Read the text aloud. Then, read the text to yourself quietly. Read it slowly, as if you were very unfamiliar with the story.

  1. Why would God specifically call out the priests and the king as reasons for punishment on Israel?

  2. God describes the priests and king as being a snare, net, and large pit for the people of Israel. Why would God describe them that way? What do these things say about how the priests and king have treated Israel?

  3. Why does God say that Israel’s deeds have not been hidden from him? What might this say about how Israel perceived her own actions?

  4. In verse four we hear these words, “Their deeds did not permit them to return to their God.” What does this mean? Have you ever felt like your deeds have kept you from returning to God? What was that like? Did you know which deeds were keeping you far from God?

  5. Verse five speaks of a “spirit of whoredom” which is another way of speaking about their general tendency toward infidelity.
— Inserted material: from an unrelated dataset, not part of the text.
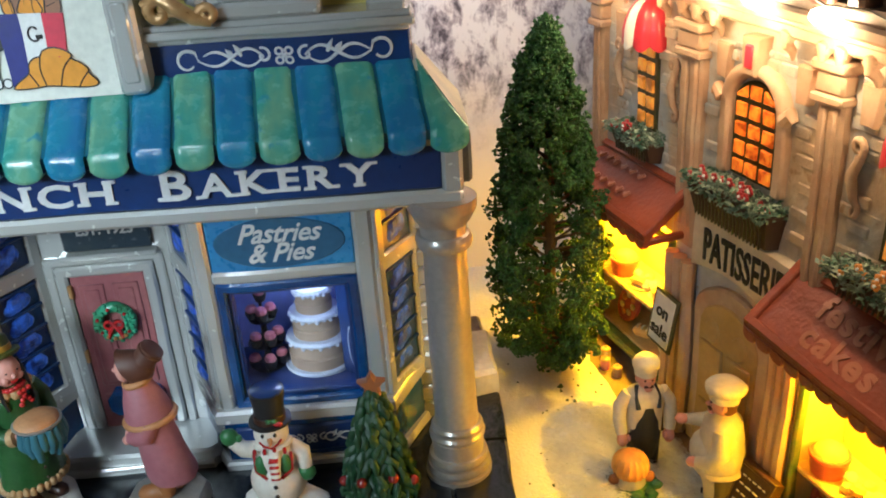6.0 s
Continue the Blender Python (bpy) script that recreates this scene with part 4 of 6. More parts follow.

It does not mean that an evil spirit was controlling them. Have you ever known someone who has had a “spirit of_____” controlling them? Was it hard to speak with them about this “spirit” that dominated their life?

  6. Part of Israel’s problem is that she had blended worship of Baal in with her worship of God. This blending caused her to live in unfaithful ways. It also moved her far away from relationship with God, yet she persisted in her worship. Have you ever found yourself worshiping something alongside God? How has that affected your relationship with God?

  7. Is there anything you are now worshiping along side your worship of God? If you cannot think of anything, enter into times of prayer and confession with another person or group of people so that if there is anything it might be revealed to you. Faithful participation in a Small Group and joining a Spiritual Formation Group would be helpful in this regard.